The ASX’s updates certainly bring it up to modern standards when it comes to looks, and it’s well-equipped with features for a very reasonable price. But the modern trappings can’t hide an ageing car that really struggles to match numerous very capable rivals in terms of its driving experience, running costs and tech.
List prices may not be reflective of the way most people buy cars these days but at least give a baseline comparison with the many and varied cars the ASX competes with in this popular sector of the market.
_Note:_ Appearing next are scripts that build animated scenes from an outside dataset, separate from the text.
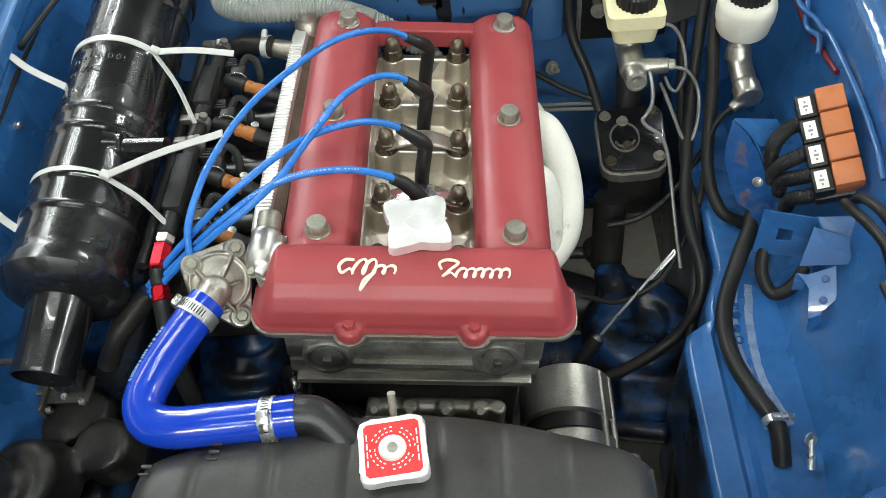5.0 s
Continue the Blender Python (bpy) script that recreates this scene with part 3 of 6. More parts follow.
def ramp(t):
    t = max(0.0, min(1.0, t))
    return t * t * (3 - 2 * t)


def cover_z(y):
    return lerp([(p, q) for p, q in COVER[1:8]], y)


bm = bmesh.new()
for side in (-1, 1):
    half = [(0.042, -0.062), (0.0418, -0.046), (0.0400, -0.034), (0.0365, -0.0255), (0.031, -0.0195), (0.0235, -0.0155), (0.015, -0.0130), (0.006, -0.0120)]
    ring = [(-x, z) for x, z in half] + [(x, z) for x, z in reversed(half)]
    rows = []
    for y, k, h in ((-0.035, 1.0, 1.0), (0.36, 1.02, 1.0), (0.385, 1.02, 1.0), (0.396, 0.97, 0.93), (0.403, 0.88, 0.8), (0.406, 0.76, 0.6)):
        rows.append([bm.verts.new((side * 0.1055 + x * k, y, -0.062 + (z + 0.062) * h)) for x, z in ring])
    for a, b in zip(rows, rows[1:]):
        for i in range(len(a)):
            bm.faces.new((a[i], a[(i + 1) % len(a)], b[(i + 1) % len(a)], b[i]))
    bm.faces.new(rows[0])
    bm.faces.new(rows[-1])
    for by in (0.0, 0.1835, 0.3635):
        lathe(bm, (side * 0.1045, by, -0.05), (0, 0, 1), [(0.021, 0), (0.019, 0.034), (0.015, 0.0395)], 20)
rows = []
for x in (-0.1690, -0.1675, -0.165, -0.162, -0.159, -0.156, -0.153, -0.150, -0.147, -0.144, -0.141, -0.12, -0.06, 0, 0.06, 0.12, 0.141, 0.144, 0.147, 0.150, 0.153, 0.156, 0.159, 0.162, 0.165, 0.1675, 0.1690):
    u = max(0.0, (abs(x) - 0.141) / 0.028)
    hz, back, fr = 1 - 0.85 * ramp(u * 0.96 + 0.02) if u > 0 else 1.0, 0.026 * min(1.0, u / 0.35) ** 2 + 0.022 * u ** 1.5, 0.022 * u ** 3
    row = []
    for k, (y, z) in enumerate(COVER):
        yy = y + fr * (-0.0165 - y) / 0.077 - 0.6 * back * (y + 0.092) / 0.077
        row.append(bm.verts.new((x, yy, -0.062 + (z + 0.062) * hz)))
    rows.append(row)
for a, b in zip(rows, rows[1:]):
    for i in range(len(a)):
        bm.faces.new((a[i], a[(i + 1) % len(a)], b[(i + 1) % len(a)], b[i]))
bm.faces.new(rows[0])
bm.faces.new(rows[-1])
box(bm, (0, 0.386, -0.044), (0.16, 0.022, 0.028))


def corner(x, y, r, a0):
    """A quarter circle about (x, y), starting at the angle a0."""
    return [(x + r * math.cos(math.radians(a0 + 15 * k)), y + r * math.sin(math.radians(a0 + 15 * k))) for k in range(7)]


lip = corner(-0.1440, -0.0695, 0.026, 180) + corner(0.1440, -0.0695, 0.026, 270) + [(0.1700, -0.036), (0.1500, -0.018), (-0.1500, -0.018), (-0.1700, -0.036)]
slab(bm, lip, -0.0620, -0.0565)
for x in (-0.066, 0.062):
    lathe(bm, (x, -0.0945, -0.062), (0, 0, 1), [(0.0145, 0), (0.0135, 0.012), (0.010, 0.0155)], 20)
    box(bm, (x, -0.086, -0.055), (0.028, 0.016, 0.014))
cover = remesh(part("cam_cover", bm, M_RED, engine, "red crackle-painted cam cover"), 0.0021, 5)
bm = bmesh.new()
pl = corner(-0.1440, -0.0708, 0.027, 180) + [(-0.0830, -0.0978), (-0.0805, -0.1030), (-0.0750, -0.1085), (-0.0660, -0.1106), (-0.0570, -0.1085), (-0.0515, -0.1030), (-0.0490, -0.0978), (0.0450, -0.0978), (0.0475, -0.1030), (0.0530, -0.1085), (0.0620, -0.1106), (0.0710, -0.1085), (0.0765, -0.1030), (0.0790, -0.0978)] + corner(0.1440, -0.0708, 0.027, 270) + [(0.171, -0.038), (0.1526, -0.020), (-0.1526, -0.020), (-0.171, -0.038)]
slab(bm, pl, -0.0665, -0.0615)
for side in (-1, 1):
    box(bm, (side * 0.1080, 0.205, -0.064), (0.0835, 0.404, 0.005))
part("gasket_flange", bm, M_ALU, engine, "bright aluminium flange under the cover")


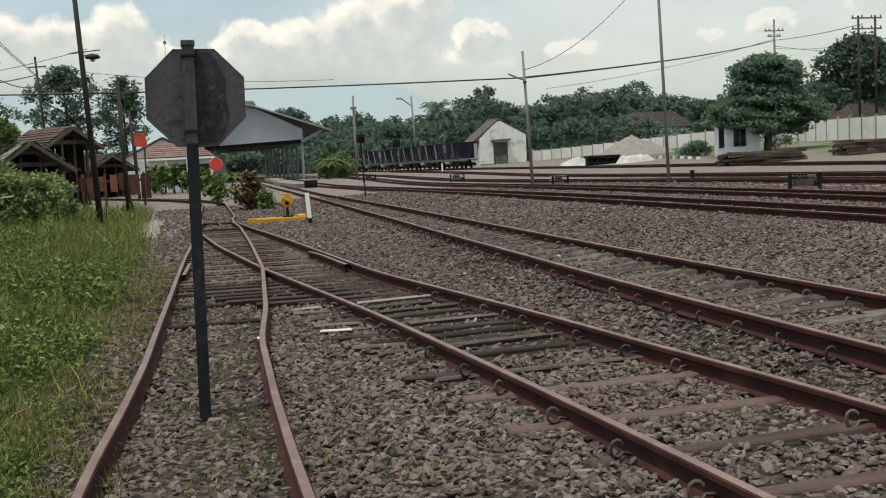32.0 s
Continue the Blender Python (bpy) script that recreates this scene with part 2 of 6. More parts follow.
M["weed"] = material("weed_leaves", [(0.024, 0.050, 0.013), (0.094, 0.146, 0.034), (0.20, 0.26, 0.085)], 0.5, island=0.7, scale=0.8, fine=6, bump=0, trans=0.2, spec=0.1, stain=(0.022, 0.046, 0.012), stain_scale=0.75, stain_amount=0.75)
M["leaf_dark"] = material("dark_tree_leaves", [(0.038, 0.064, 0.056), (0.078, 0.118, 0.098), (0.140, 0.185, 0.145)], 0.5, island=0.7, scale=0.5, fine=6, bump=0, trans=0.22, spec=0.06)
M["leaf_mid"] = material("tree_leaves", [(0.056, 0.104, 0.088), (0.120, 0.188, 0.146), (0.205, 0.28, 0.21)], 0.5, island=0.7, scale=0.4, fine=6, bump=0, trans=0.48, spec=0.1)
M["leaf_shrub"] = material("shrub_leaves", [(0.060, 0.096, 0.042), (0.165, 0.222, 0.092), (0.31, 0.355, 0.18)], 0.5, island=0.85, scale=0.8, fine=6, bump=0, trans=0.42, spec=0.1)
# haze of distance is mixed into this bluish, low-contrast leaf colour
M["leaf_far"] = material("hazed_forest_leaves", [(0.058, 0.092, 0.086), (0.100, 0.146, 0.128), (0.15, 0.195, 0.163)], 0.8, island=0.16, scale=0.06, fine=1.0, bump=0, spec=0.1, trans=0.35, stain=(0.055, 0.088, 0.07), stain_scale=0.13, stain_amount=0.7)
M["bark"] = material("bark", [(0.05, 0.042, 0.033), (0.10, 0.085, 0.068), (0.17, 0.15, 0.125)], 0.9, scale=4, fine=24, bump=0.8, stretch=(1, 1, 0.3))
M["sign_back"] = material("grimy_black_sign_back", [(0.032, 0.030, 0.033), (0.080, 0.074, 0.079), (0.138, 0.128, 0.133)], 0.8, scale=3, fine=30, spec=0.2, stain=(0.018, 0.017, 0.018), stain_scale=7, stain_amount=0.85)
M["sign_bare"] = material("weathered_grey_post_end", [(0.030, 0.030, 0.033), (0.062, 0.060, 0.063), (0.105, 0.10, 0.102)], 0.8, scale=5, fine=40, spec=0.2, stretch=(1, 1, 0.4), stain=(0.022, 0.023, 0.026), stain_scale=6, stain_amount=0.6)
M["grime"] = material("dark_leafy_grime", [(0.015, 0.017, 0.020), (0.034, 0.036, 0.040), (0.066, 0.067, 0.072)], 0.85, scale=9, fine=40, spec=0.15, stain=(0.100, 0.098, 0.105), stain_scale=24, stain_amount=0.7)
M["sign_post"] = material("black_steel_post", [(0.004, 0.005, 0.007), (0.012, 0.014, 0.017), (0.032, 0.032, 0.034)], 0.8, scale=3, fine=40, spec=0.2, stain=(0.075, 0.062, 0.058), stain_scale=4, stain_amount=0.5)
M["green"] = material("glossy_green_paint", [(0.0, 0.12, 0.042), (0.0, 0.15, 0.056), (0.002, 0.18, 0.07)], 0.2, scale=0.6, fine=3, bump=0, spec=0.45)
M["green_dark"] = material("dark_green_paint", [(0.0, 0.06, 0.02), (0.001, 0.08, 0.028), (0.004, 0.10, 0.035)], 0.4, scale=0.6, fine=4, bump=0.03)
M["roof_grey"] = material("silver_grey_roof", [(0.36, 0.36, 0.36), (0.5, 0.5, 0.49), (0.62, 0.62, 0.60)], 0.5, scale=0.8, fine=6, stain=(0.25, 0.25, 0.24), stain_scale=0.8)
M["coach_white"] = material("pale_grey_coach_paint", [(0.36, 0.36, 0.35), (0.45, 0.45, 0.44), (0.53, 0.53, 0.52)], 0.4, scale=0.8, fine=5, bump=0.03, spec=0.4, stain=(0.30, 0.28, 0.25), stain_scale=0.7, stain_amount=0.5)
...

With only two trims to choose from and generous standard equipment it’s certainly a lot easier to navigate the ASX’s pricing structure compared with rivals and, on the face of it, you get plenty for your money.
Monthly costs in finance, fuel and tax are likely a bigger concern to most buyers, though, and here the ASX’s large petrol engine struggles on CO2 and fuel economy compared with the ‘downsized’ turbocharged engines and mild, full and plug-in hybrid options in more up-to-date rivals. With no clever efficiency boosting and tax-optimised technology of this sort the ASX is going to be more expensive to run than its rivals, off-setting any upfront savings in purchase cost.
If you do take the plunge Mitsubishi’s fixed price servicing package is worth considering and covers you for the first three years of ownership, which will help you budget for annual running costs.
Expert rating: 2/5
Reliability of a Mitsubishi ASX
It’s tricky to get comprehensive information on Mitsubishi’s reliability, as the company sells relatively small numbers of cars compared to rivals and so is not usually included on reliability polls. It does feature on Warranty Direct’s Reliability Index, and sits solidly mid-table. We would suspect that the ASX’s age means that any problem areas will have been ironed out by now, and Mitsubishi does claim that its reliability is a selling point. But then, they would say that, wouldn’t they? Should anything go wrong with your ASX, Mitsubishi offers a very decent five-year, 62,500-mile warranty.
Expert rating: 3/5
Safety for a Mitsubishi ASX
All ASX models come with the usual array of airbags, a ‘brake assist’ function to deploy full stopping power in emergencies no matter how hard you press the pedal, tyre pressure warning and a system to automatically switch the hazard lights on under heavy braking to alert drivers behind you and hopefully reduce the chances of being rear-ended. The higher Exceed trim level also gets sensors to warn you of unseen cars when changing lane, a buzzer and flashing light in the dash alerting you if it thinks you’re going to pull into the path of another vehicle. It also gets ‘Rear Cross Traffic Alert’ to warn you of crossing vehicles when reversing out of parking spaces or driveways. There’s no automatic emergency braking, which almost all rivals have.
Expert rating: 3/5
How comfortable is the Mitsubishi ASX
The seats are nice and comfortable, the wheel adjusts for reach and height, and it’s pretty easy to find a good driving position in the ASX. Having said that, we wish the seats went a bit lower, as taller drivers my find their heads very close to the roof. Build quality is reasonable, but not up to the standards of many rivals.
There are plenty of places to keep odds and ends, with cupholders between the front seats and good-sized door pockets, as well as a storage space under the centre armrest. While rear legroom is good, headroom will be very tight for taller adults in the back. The boot is a reasonable size for this type of car, but nothing special.
We tried the latest ASX on well-maintained roads in Europe, and found the ride quality to be disappointing. There’s a lot of up-and-down movement from the suspension, especially on undulating roads. It’s worse at higher speeds - such as on A-roads and motorways - than it is in town, but it feels rather unsophisticated compared with more modern rivals. It doesn’t help that there’s a lot of wind noise at higher speeds, either.
Expert rating: 2/5
Features of the Mitsubishi ASX
The interior changes for the facelift primarily focus on the infotainment system. It’s not the most sophisticated system on the market in terms of its features, but it is very straightforward to use, and quick to respond, too. All versions come with Apple CarPlay and Android Auto so you can use your apps, the higher trim level also including built-in TomTom navigation. All ASXs also get DAB, heated front seats, a reversing camera, LED headlights, two USB ports and steering wheel controls for the audio system. Exceed gains leather upholstery and powered seat adjustment among various upgrades.
Power for a Mitsubishi ASX
There’s just one engine choice in the latest ASX, and it’s a 2.0-litre petrol with 150 horsepower. In an age when most rivals now have smaller, punchier, turbocharged engines, this non-turbo unit feels old-fashioned and lethargic in comparison. Both trim levels come with a five-speed manual gearbox, which is fine but again feels outdated when most rivals have a six-speed transmission. The upper trim level also gets the option of a ‘CVT’ automatic and all-wheel drive, but you have to work the engine to get the best out of it which means a lot of revs and noise.